API = authenticate()

Assuming everything goes well, the API can now be used to access Twitter's data.

Lets create a function to search for tweets using the search_all_tweets method.


def get_tweets(query, start_time, end_time, next_token):

  # empty list to store parsed tweets
  tweets = []

  expansions = ['author_id,in_reply_to_user_id,geo.place_id']
  tweet_fields = ['id,text,author_id,in_reply_to_user_id,geo,conversation_id,created_at,lang,public_metrics,referenced_tweets,reply_settings,source']
  user_fields =  ['id,name,username,created_at,description,public_metrics,verified']
  place_fields = ['full_name,id,country,country_code,geo,name,place_type']
  try:
    # call twitter api to fetch tweets
    fetched_tweets = API.search_all_tweets(query,
      end_time=end_time,
      start_time=start_time,
      expansions=expansions,
      tweet_fields=tweet_fields,
      place_fields=place_fields,
      user_fields=user_fields,
      next_token=next_token
    )

    return fetched_tweets

  except Exception as e:
    print("Error getting tweets", e)

The get_tweets function takes 4 parameters which includes the search query, start_time date to begin searching from, end_time end date of search, next_token a token that will be sent from twitter when the result is large and can only return a distinct number per request, we will be using this token to make subsequent call to this function.

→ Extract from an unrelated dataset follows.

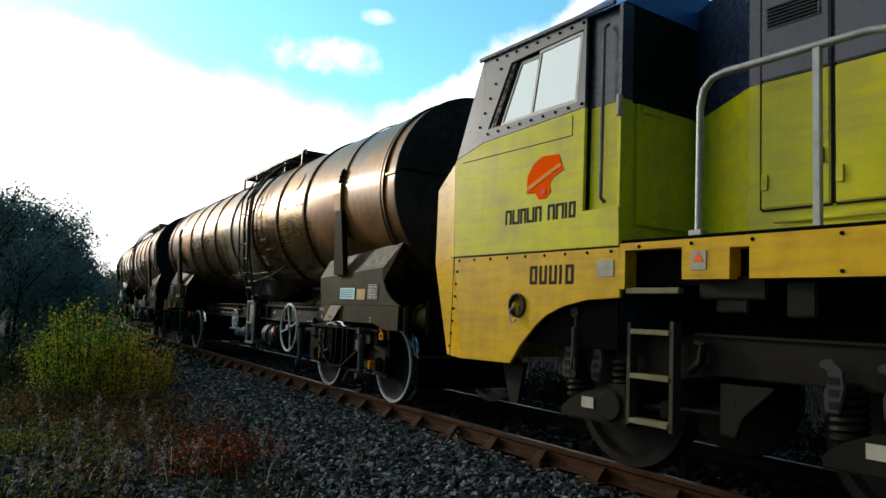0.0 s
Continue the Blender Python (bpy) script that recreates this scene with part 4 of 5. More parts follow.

Imagine the next_token as some form of pagination to the next page, in this case the next set of results until it gets to the end of the list.

test out the search to confirm it works


result = get_tweets('elon musk', '2022-10-01T00:00:01Z', '2022-11-01T00:00:01Z',next_token=None)

print(result)

Since we want to have records of the tweets stored for processing further down the line, let's create a method to store the tweets in a csv file.

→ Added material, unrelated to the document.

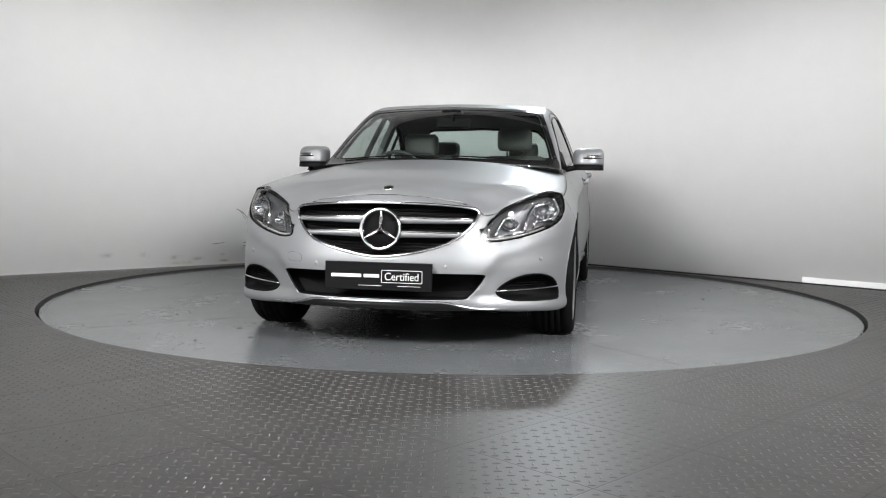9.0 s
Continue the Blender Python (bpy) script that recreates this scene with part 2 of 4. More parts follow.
def cut(bm, poly, basis, keep=lambda c: True, closed=True):
    """Score the faces along an outline that is seen along one direction; returns the faces inside it."""
    ea, eb = basis
    a0, a1 = min(p[0] for p in poly) - 0.02, max(p[0] for p in poly) + 0.02
    b0, b1 = min(p[1] for p in poly) - 0.02, max(p[1] for p in poly) + 0.02

    def span(f):
        aa, bb = [v.co.dot(ea) for v in f.verts], [v.co.dot(eb) for v in f.verts]
        return min(aa), max(aa), min(bb), max(bb)
    cand = {}
    for f in bm.faces:
        s = span(f)
        if s[1] > a0 and s[0] < a1 and s[3] > b0 and s[2] < b1 and keep(f.calc_center_median()):
            cand[f] = s
    n = len(poly)
    for i in range(n if closed else n - 1):
        (x1, y1), (x2, y2) = poly[i], poly[(i + 1) % n]
        if abs(x1 - x2) + abs(y1 - y2) < 1e-6:
            continue
        lo = (min(x1, x2) - 1e-4, max(x1, x2) + 1e-4, min(y1, y2) - 1e-4, max(y1, y2) + 1e-4)
        near = [f for f, s in cand.items() if s[1] > lo[0] and s[0] < lo[1] and s[3] > lo[2] and s[2] < lo[3]]
        if not near:
            continue
        for f in near:
            del cand[f]
        geom = set(near)
        for f in near:
            geom.update(f.edges)
            geom.update(f.verts)
        no = ea * (y2 - y1) - eb * (x2 - x1)
        r = bmesh.ops.bisect_plane(bm, geom=list(geom), dist=1e-6, plane_co=ea * x1 + eb * y1, plane_no=no)
        for g in r["geom"]:
            if isinstance(g, bmesh.types.BMFace) and g.is_valid:
                cand[g] = span(g)
        for g in r["geom_cut"]:
            if isinstance(g, bmesh.types.BMEdge) and g.is_valid:
                for f in g.link_faces:
                    if f not in cand and keep(f.calc_center_median()):
                        cand[f] = span(f)
        for f in near:
            if f.is_valid and f not in cand:
                cand[f] = span(f)
    if not closed:
        return []
    out = []
    for f in cand:
        if f.is_valid:
            c = f.calc_center_median()
            if keep(c) and inside(poly, c.dot(ea), c.dot(eb)):
                out.append(f)
    # draw the border's corners exactly onto the outline, along the sheet
    chosen, w = set(out), ea.cross(eb)
    for v in {v for f in out for v in f.verts}:
        others = [f for f in v.link_faces if f not in chosen]
        if not others:
            continue
        a, b, best = v.co.dot(ea), v.co.dot(eb), (0.009, 0.0, 0.0)
        for i in range(n):
            (x1, y1), (x2, y2) = poly[i], poly[(i + 1) % n]
            dx, dy = x2 - x1, y2 - y1
            t = min(1.0, max(0.0, ((a - x1) * dx + (b - y1) * dy) / (dx * dx + dy * dy + 1e-12)))
            px, py = x1 + t * dx - a, y1 + t * dy - b
            d = math.hypot(px, py)
            if d < best[0]:
                best = (d, px, py)
        if 1e-5 < best[0] < 0.009:
            step = ea * best[1] + eb * best[2]
            nrm = sum((f.normal for f in v.link_faces), Vector())
            if abs(nrm.dot(w)) > 0.25 * nrm.length:
                step -= w * (step.dot(nrm) / nrm.dot(w))
                v.co += step
    return out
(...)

For this, we will need the pandas library,csv and time, import them as required.


import pandas as pd
import csv
import time

def append_to_csv(result_set, file_name):

    # A counter variable
    counter = 0
    # Open OR create the target CSV file
    csv_file = open(file_name, "a", newline="", encoding='utf-8')
    csv_writer = csv.writer(csv_file)

    # Loop through each tweet
    for tweet in result_set.data:
        # We will create a variable for each item since some of the keys might not exist for some tweets
        # So we will account for that

        author_id = tweet['author_id']
        created_at = tweet['created_at']
        if ('geo' in tweet):   
            geo = tweet['geo']['place_id']
        else:
            geo = " "
        tweet_id = tweet['id']
        lang = tweet['lang']
        retweet_count = tweet['public_metrics']['retweet_count']
        reply_count = tweet['public_metrics']['reply_count']
        like_count = tweet['public_metrics']['like_count']
        quote_count = tweet['public_metrics']['quote_count']
        source = tweet['source']
        text = tweet['text']

        # Assemble all data in a list
        res = [author_id, created_at, geo, tweet_id, lang, like_count, quote_count, reply_count, retweet_count, source, text]        

        # Append the result to the CSV file
        csv_writer.writerow(res)
        counter += 1

    # When done, close the CSV file
    csv_file.close()

    # Print the number of tweets for this iteration
    print("# of Tweets added from this response: ", counter)

Things are beginning to take shape, now the final piece to joining all these functions to create a stream of tweets.


count = 0 # Counting tweets per time period
max_count = 100 # Max tweets per time period
flag = True
next_token = None
query = 'Parag Musk'
start_time = '2022-10-01T00:00:01Z'
end_time = '2022-11-01T00:00:01Z'
 # Total number of tweets we collected from the loop
# Check if flag is true
def run_fetch(flag=True, next_token=None, count=0, total_tweets=0 ):
  if (flag is not True):
    return
  while flag:
    print("-------------------")
    print("Token: ", next_token)
    result = get_tweets(query=query, start_time=start_time, end_time=end_time, next_token=next_token) # get_tweet function called
    result_count = result.meta['result_count']
    if result_count is not None and result_count > 0:
      # print("Start Date: ", start_list[i])
      append_to_csv(result, "data.csv")
      count += result_count
      total_tweets += result_count
      print("Total # of Tweets added: ", total_tweets)
      print("-------------------")
      if result.meta['next_token']:
        # Save the token to use for next call
        next_token = result.meta['next_token']
        print("Next Token: ", next_token)
        time.sleep(5)
        run_fetch(True, next_token=next_token, count=count, total_tweets=total_tweets)
      else:
        # Since this is the final request, turn flag to false to move to the next time period.
        flag = False
        next_token = None
    time.sleep(5)
  print("Total number of results: ", total_tweets)

The above code runs recursively until there's no Next_token which stops the search, a sleep for 5 milliseconds to allow guard against rate limit before the next run_check.

With that we can now begin the stream by running run_fetch().

With this approach, you can get as many tweets as you want continuously, one caveat is your machine needs to be running and not go into hibernate/sleep mode else the process breaks.

One way I can quickly think of to mitigate this is to run this over the cloud on something like google colab, that way you don't have to worry about your machine sleeping as truly its google's machine that carry's all the burden 😅.

I hope this helps someone.

Top comments (1)

tuvshuug • Jun 1 '23

I tried your code it works fine. Your code is take present-time to past-time data. Can you do take the present-time data after 10 seconds present-time data? It means tweet IDs should be greater than the oldest id. You can check result.meta['newest_id], result.meta['oldest_id'].